**Problem details:**
Going through the material below, please gather all lines with the word "parts" in them.
====================
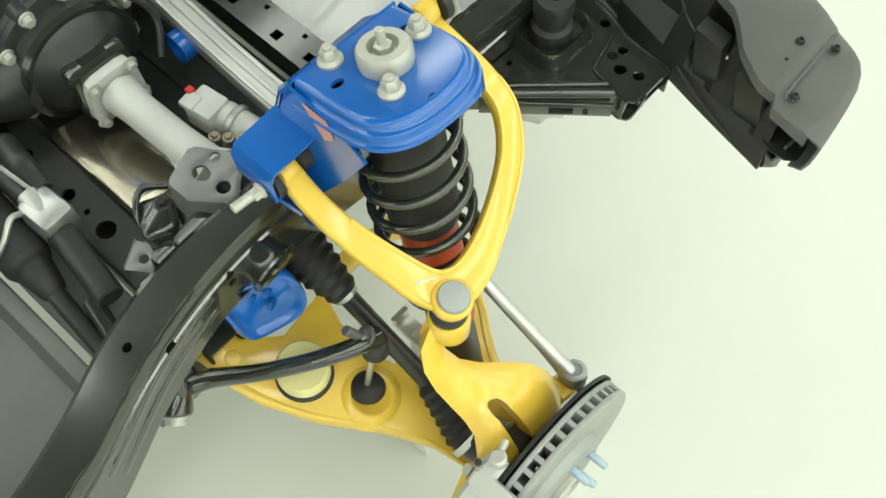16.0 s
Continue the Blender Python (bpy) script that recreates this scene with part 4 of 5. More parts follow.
def arm_bracket():
    b = thing("pivot_bracket", (-0.16, -0.41, 0.54), "glossy blue pressed bracket below the rail", "bracket", "lower arm brackets")
    out = [(-0.205, -0.412, 0.744), (-0.158, -0.422, 0.724), (-0.102, -0.440, 0.708), (-0.086, -0.460, 0.680), (-0.087, -0.467, 0.632), (-0.108, -0.462, 0.600), (-0.150, -0.448, 0.592), (-0.184, -0.438, 0.606), (-0.197, -0.424, 0.675)]
    smooth = spline(out + out[:1], 4)[:-1]
    c = V((-0.142, -0.443, 0.668))
    rings = [[c + (p - c) * k + V((0, dy, 0)) for p in smooth] for k, dy in ((1.07, 0.050), (1.05, 0.020), (1.03, 0.006), (1.0, -0.002), (0.96, -0.006), (0.92, -0.006), (0.86, -0.002), (0.80, 0.004), (0.74, 0.006), (0.5, 0.005))]
    part("pressing", loft(rings), BLUE, b, angle=60)
    for x, z, r in ((-0.155, 0.700, 0.0065), (-0.132, 0.692, 0.007), (-0.134, 0.664, 0.0085)):
        y = -0.4445 - 0.20 * (0.70 - z) - 0.21 * (x + 0.142)
        part("hole", revolve([(r + 0.002, 0.0), (r + 0.002, 0.0045), (r, 0.0055), (r, 0.002)], (x, y + 0.006, z), (0.2, -1, -0.2), 16, True), BLUE, b)
        # disc inside the rim, black for the shade behind it
        part("hole", revolve([(r, 0), (r, 0.003)], (x, y + 0.006, z), (0.2, -1, -0.2), 12), RECESS_SHADE, b)
    part("foot", slab([(-0.222, -0.404, 0.756), (-0.196, -0.408, 0.760), (-0.190, -0.412, 0.735), (-0.200, -0.412, 0.712), (-0.222, -0.404, 0.724)], (0, -0.005, 0), bevel=0.0015), BLUE, b)
    inner = [(-0.30, -0.345, 0.735), (-0.285, -0.345, 0.775), (-0.25, -0.345, 0.795), (-0.14, -0.345, 0.800), (-0.15, -0.345, 0.755), (-0.22, -0.345, 0.745), (-0.27, -0.345, 0.715)]
    if FLIP:
        part("inner_pressing", slab(inner, (0, 0.022, 0), bevel=0.004), BLUE, b)
        part("inner_bolt", bolt((-0.275, -0.322, 0.745), (0, 1, 0.2), 0.010, 0.010), ZINC, b)
    part("rear_clevis", box((-0.262, -0.335, 0.53), (0.006, 0.09, 0.11), 0.002), BLACK, b)
    part("pivot_bolt", bolt((-0.266, -0.335, 0.528), (-1, 0, 0), 0.014, 0.012), ZINC, b)


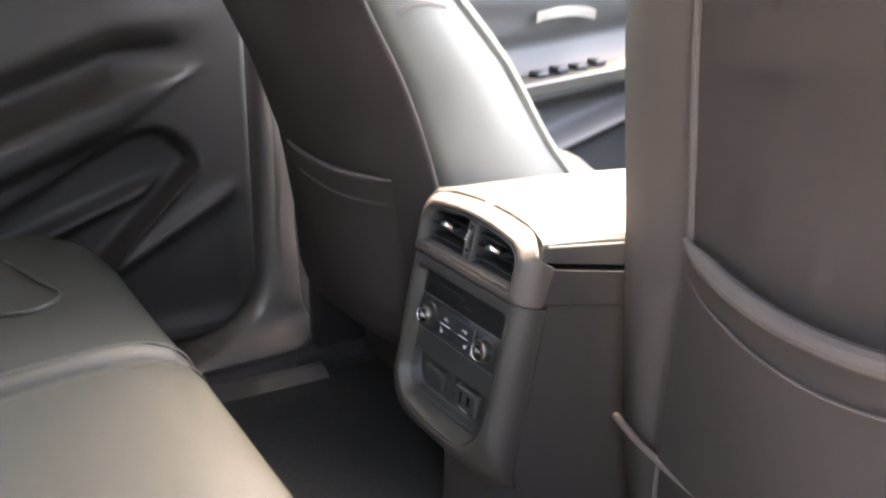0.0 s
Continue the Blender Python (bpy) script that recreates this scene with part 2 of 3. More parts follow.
def strip(points, width, y0, y1, bm=None):
    """A printed stroke of even width along points in x and z."""
    bm = bm or bmesh.new()
    pts = [Vector(p) for p in points]
    left, right = [], []
    for i, p in enumerate(pts):
        d = (pts[min(i + 1, len(pts) - 1)] - pts[max(i - 1, 0)]).normalized()
        nrm = Vector((-d.y, d.x)) * width / 2
        left.append(p + nrm)
        right.append(p - nrm)
    for i in range(len(pts) - 1):
        quad = [left[i], left[i + 1], right[i + 1], right[i]]
        flat([(q.x, q.y) for q in quad], y0, y1, bm)
    return bm


def arc(cx, cz, r, a0, a1, n=14):
    return [(cx + r * math.cos(radians(a0 + (a1 - a0) * i / n)), cz + r * math.sin(radians(a0 + (a1 - a0) * i / n))) for i in range(n + 1)]


def lettering(text, height, width, cx, cz, y, parent, mat=INK):
    """Raised print on the rear face, centred, of a given cap height and overall width."""
    cu = bpy.data.curves.new("print", 'FONT')
    cu.body, cu.size, cu.align_x, cu.align_y, cu.extrude = text, 1.0, 'CENTER', 'CENTER', 0.0
    tmp = bpy.data.objects.new("print", cu)
    me = bpy.data.meshes.new_from_object(tmp)
    bpy.data.objects.remove(tmp)
    bm = bmesh.new()
    bm.from_mesh(me)
    xs, zs = [v.co.x for v in bm.verts], [v.co.y for v in bm.verts]
    sx, sz = width / (max(xs) - min(xs)), height / (max(zs) - min(zs))
    ox, oz = (max(xs) + min(xs)) / 2, (max(zs) + min(zs)) / 2
    for v in bm.verts:
        v.co = ((v.co.x - ox) * sx + cx, y, (v.co.y - oz) * sz + cz)
    return part("lettering", bm, mat, parent, "white printed word", smooth=0)

# ---- centre console ----
console = thing("centre_console", (0, 0.28, 0.0), "dark grey grained centre console standing between the front seats", "console")

# lower rear shell: grained face round the control panel, rounded corners, side returns
FRAME_OUT = dict(hw=0.0895, z0=-0.1149, z1=0.0548, rb=0.0485, rt=0.0085, bow=0.0075)


def side_seam(z):
    """Where the rear shell ends along the side: plumb, curling forward at the foot."""
    return 0.0225 + 0.050 * (0.0684 - z) + 20.0 * max(0.0, -0.125 - z) ** 2


def to_seam(extra):
    return lambda x, z: side_seam(z) + extra - recede(z)


def proud(z):
    """How much further the frame and its surround stand out along the foot."""
    return 0.004 * min(1.0, max(0.0, (-0.050 - z) / 0.045))


def raised(y, share):
    return lambda x, z: y - share * proud(z)


shell_rings = [at_depth(outline(*size, n=12, m=30, bow=bow), raised(y, share)) for size, bow, y, share in (
    (tuple(FRAME_OUT.values())[:5], 0.007, -0.0050, 0.5),
    (tuple(FRAME_OUT.values())[:5], 0.007, -0.0098, 1.0),
    ((0.0899, -0.1154, 0.0553, 0.0488, 0.0085), 0.0075, -0.0106, 1.0),
    ((0.0925, -0.1186, 0.0630, 0.0490, 0.006), 0.0075, -0.0118, 1.0),
    ((0.0965, -0.1240, 0.0668, 0.0480, 0.003), 0.007, -0.0112, 0.9),
    ((0.1000, -0.1315, 0.0676, 0.046, 0.002), 0.006, -0.0085, 0.6),
    ((0.1040, -0.1400, 0.0678, 0.043, 0.002), 0.005, -0.0040, 0.3),
    ((0.1075, -0.1480, 0.0679, 0.038, 0.002), 0.004, 0.0030, 0.1),
    ((0.1096, -0.1550, 0.0680, 0.032, 0.002), 0.003, 0.0125, 0.0))] + [
    at_depth(outline(0.1104, -0.1600, 0.0680, 0.030, 0.002, n=12, m=30), to_seam(-0.0016)),
    at_depth(outline(0.1102, -0.1600, 0.0680, 0.030, 0.002, n=12, m=30), to_seam(-0.0007)),
    at_depth(outline(0.1096, -0.1600, 0.0676, 0.030, 0.002, n=12, m=30), to_seam(0.0)),
    at_depth(outline(0.1060, -0.1560, 0.0640, 0.030, 0.002, n=12, m=30), to_seam(0.0)),
]
part("rear_shell", loft(shell_rings), GRAINED, console, "grained soft dark grey rear shell")

# satin frame: a convex roll from the lip down to the panel, broadest at the foot


def frame_ring(f):
    return outline(0.0888 - 0.0097 * f, -0.1140 + 0.0150 * f, 0.0541 - 0.0037 * f, 0.0480 - 0.0215 * f, 0.0080 - 0.0030 * f, n=14, m=12, bow=0.0075 - 0.0015 * f)


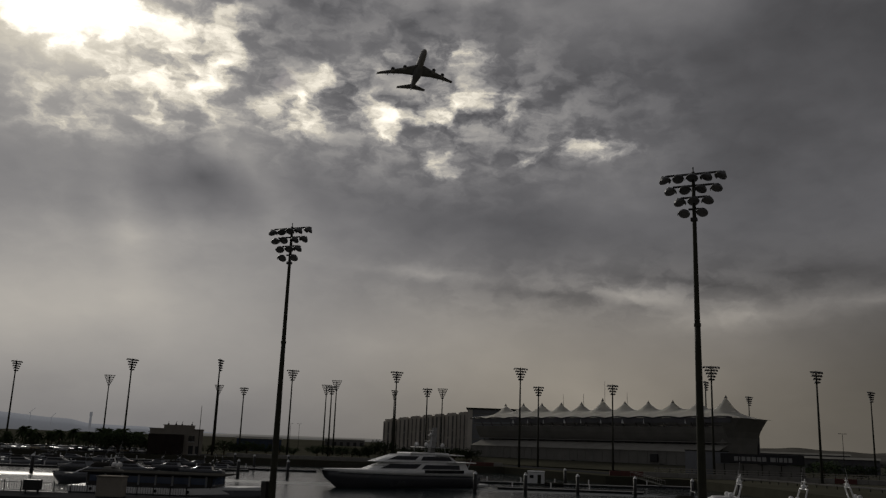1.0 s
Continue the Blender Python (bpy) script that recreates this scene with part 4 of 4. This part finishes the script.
# ---- palms, shrubs and parked cars ----
def palm(m):
    ob = thing("palm_tree", "date palm with a shaggy crown beside the car park", "palm tree", "palms", m)
    part("trunk", nt([(0, 0, 0), (0.05, 0, 1.5), (0.1, 0.05, 3.2), (0.1, 0.1, 4.6)], [0.30, 0.23, 0.21, 0.26], 9), M_BARK, ob, smooth=True)
    bm = bmesh.new()
    for i in range(46):
        a = i * 2.399
        lift = random.uniform(-0.5, 1.25)
        ln = random.uniform(1.9, 2.8)
        prev = None
        side = Vector((-math.sin(a), math.cos(a), 0))
        for k in range(6):
            f = k / 5
            c = Vector((0.1 + math.cos(a) * ln * f * math.cos(lift * 0.6), 0.1 + math.sin(a) * ln * f * math.cos(lift * 0.6), 4.6 + ln * (math.sin(lift) * f - 0.75 * f * f)))
            wd = 0.34 * math.sin(math.pi * (0.15 + 0.8 * f)) + 0.02
            row = [bm.verts.new(c + side * wd - Vector((0, 0, wd * 0.6))), bm.verts.new(c), bm.verts.new(c - side * wd - Vector((0, 0, wd * 0.6)))]
            if prev:
                bm.faces.new((prev[0], prev[1], row[1], row[0]))
                bm.faces.new((prev[1], prev[2], row[2], row[1]))
            prev = row
    part("crown", bm, M_FROND, ob, "drooping grey-green fronds")
    return ob


def shrub(m, spread=3.2, high=3.8, count=900):
    ob = thing("tree", "dense dark broad-leaved tree on the shore", "tree", "shore trees", m)
    part("trunk", nt([(0, 0, -0.2), (0.1, 0, high * 0.35), (0.3, 0.1, high * 0.6)], [0.22, 0.16, 0.08], 8), M_BARK, ob)
    for i in range(4):
        a = i * 1.7
        part("limb", nt([(0.1, 0, high * 0.3), (math.cos(a) * spread * 0.5, math.sin(a) * spread * 0.5, high * 0.65)], [0.1, 0.03], 6), M_BARK, ob)
    bm = bmesh.new()
    clumps = [(Vector((random.uniform(-1, 1) * spread * 0.7, random.uniform(-1, 1) * spread * 0.7, random.uniform(0.35, 0.85) * high)), random.uniform(0.5, 1.0) * spread * 0.45) for _ in range(16)]
    for i in range(count):
        c, r = clumps[i % 16]
        d = Vector((random.gauss(0, 1), random.gauss(0, 1), random.gauss(0, 0.75)))
        p = c + d.normalized() * r * random.uniform(0.55, 1.08)
        u = Vector((random.uniform(-1, 1), random.uniform(-1, 1), random.uniform(-1, 1))).normalized() * 0.22
        w = u.cross(Vector((0.3, 0.5, 0.8))).normalized() * 0.13
        bm.faces.new([bm.verts.new(p + u), bm.verts.new(p + w), bm.verts.new(p - u), bm.verts.new(p - w)])
    part("crown", bm, M_LEAF, ob, "ragged dark green crown")
    return ob


random.seed(11)
first_palm = palm(place(-23.8, 345, 2.0, 0))
for az_t, d_t, s_t in ((-26.1, 298, 1.0), (-24.1, 300, 1.1), (-23.0, 303, 1.0), (-21.5, 299, 0.95), (-19.8, 297, 1.1), (-20.0, 306, 1.3), (-19.1, 305, 1.3), (-26.6, 300, 1.0), (-25.4, 312, 0.9), (-22.6, 300, 1.1), (-21.9, 308, 1.2), (-20.9, 300, 1.05), (-20.3, 296, 1.25), (-19.4, 302, 1.2), (-18.9, 298, 1.1), (-18.2, 300, 1.15), (-24.6, 318, 1.25), (-27.4, 310, 1.1), (-17.9, 310, 1.0), (-21.3, 318, 1.0), (-23.2, 320, 0.95)):
    copy_thing(first_palm, place(az_t, d_t + 42, 2.0, random.uniform(0, 360)) @ Matrix.Diagonal((s_t * 1.1, s_t * 1.1, s_t * 1.12, 1)))
trees = [shrub(place(-5.0, 330, 2.0)), shrub(place(-3.9, 332, 2.0), 4.2, 5.0, 1300)]
for az_t, d_t, s_t in ((-20.6, 316, 1.2), (-19.3, 312, 1.3), (-17.6, 316, 1.1), (-24.3, 330, 0.8), (-23.4, 332, 0.6), (-25.3, 328, 0.7), (-21.6, 332, 0.7), (-11.6, 340, 0.9), (-10.4, 345, 0.9), (-12.4, 338, 0.8), (-5.6, 340, 0.8), (-19.9, 312, 1.3), (-18.6, 315, 1.4), (-26.2, 330, 0.7), (-27.0, 322, 1.3), (-22.3, 330, 0.6), (-8.7, 345, 0.8), (-7.2, 350, 1.0), (-6.4, 342, 0.9), (-4.5, 336, 0.9), (-2.9, 330, 1.2), (-1.9, 335, 1.0), (-0.6, 332, 1.1), (0.6, 334, 1.0),
                       (1.6, 335, 1.1), (2.4, 338, 0.9), (24.0, 300, 1.1), (26.0, 302, 1.2), (22.6, 330, 0.8), (-14.0, 320, 0.8), (-13.0, 325, 0.9), (-9.6, 350, 0.8), (28.0, 300, 1.2)):
    wide_t = s_t * random.uniform(1.2, 1.6)
    copy_thing(trees[random.randrange(2)], place(az_t, d_t, 2.0, random.uniform(0, 360)) @ Matrix.Diagonal((wide_t, wide_t, s_t * random.uniform(0.9, 1.2), 1)))


def car(m, paint):
    ob = thing("parked_car", "parked car with dark windows", "car", "parked cars", m)
    rings = []
    for y, w, z0, z1 in ((-2.2, 0.75, 0.45, 0.8), (-2.05, 0.86, 0.28, 0.95), (-0.8, 0.9, 0.22, 1.0), (0.9, 0.9, 0.22, 0.98), (1.9, 0.86, 0.26, 0.85), (2.2, 0.72, 0.42, 0.68)):
        rings.append([(-w, y, z0), (-w, y, z1 - 0.1), (-w * 0.9, y, z1), (w * 0.9, y, z1), (w, y, z1 - 0.1), (w, y, z0)])
    part("body", loft(bmesh.new(), rings), paint, ob)
    cab = part("cabin", loft(bmesh.new(), [[(-0.82, -1.6, 0.95), (0.82, -1.6, 0.95), (0.85, 1.0, 0.95), (-0.85, 1.0, 0.95)], [(-0.66, -1.15, 1.48), (0.66, -1.15, 1.48), (0.66, 0.25, 1.48), (-0.66, 0.25, 1.48)]]), M_GLASS, ob, "dark glass cabin")
    part("roof", nb(-0.66, 0.66, -1.1, 0.2, 1.48, 1.53, 0.02), paint, cab)
    for x in (-0.82, 0.82):
        for y in (-1.35, 1.35):
            wh = part("wheel", nt([(x - 0.1, y, 0.33), (x + 0.1, y, 0.33)], [0.33, 0.33], 12), M_TYRE, ob)
            part("rim", nt([(x - 0.11, y, 0.33), (x + 0.11, y, 0.33)], [0.2, 0.2], 10), M_CARS[1], wh)
    return ob


setting("road_carpark", prism(bmesh.new(), [(-190, 286), (-74, 286), (-74, 312), (-190, 312)], 1.9, 2.06), M_ASPHALT, "dark asphalt car park behind the boats")
cars = [car(pose(-150 + i * 3.1, 289.5, 2.06), p) for i, p in enumerate(M_CARS)]
for i, c in enumerate(cars):
    c.matrix_basis = pose(-150 + i * 3.1, 289.5, 2.06, 0, 0, random.choice((0, 180)))
for row, y in enumerate((289.5, 295, 301, 307)):
    for i in range(26):
        x = -162 + i * 3.1 + row * 2
        if (row == 0 and -151 < x < -139) or random.random() < 0.2:
            continue
        copy_thing(cars[random.choice((0, 0, 1, 2, 2, 3))], pose(x, y, 2.06, 0, 0, random.choice((0, 180)) + random.uniform(-2, 2)))
lamp = thing("street_lamp", "slim twin-arm street lamp beside the track", "street lamp", "", place(25.15, 330, 2.0))
part("pole", nt([(0, 0, 0), (0, 0, 14.5)], [0.14, 0.08], 8), M_STEEL, lamp)
part("arm", nt([(-1.1, 0, 14.7), (1.1, 0, 14.7)], [0.06, 0.06], 6), M_STEEL, lamp)
for x in (-1.0, 1.0):
    part("lantern", nb(x - 0.45, x + 0.45, -0.15, 0.15, 14.6, 14.8, 0.04), M_LAMP, lamp)
for az_l in (-9.0, -8.45):
    copy_thing(lamp, place(az_l, 520, 2.0, 40))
====================
**Correct result:**
Continue the Blender Python (bpy) script that recreates this scene with part 4 of 5. More parts follow.
Continue the Blender Python (bpy) script that recreates this scene with part 2 of 3. More parts follow.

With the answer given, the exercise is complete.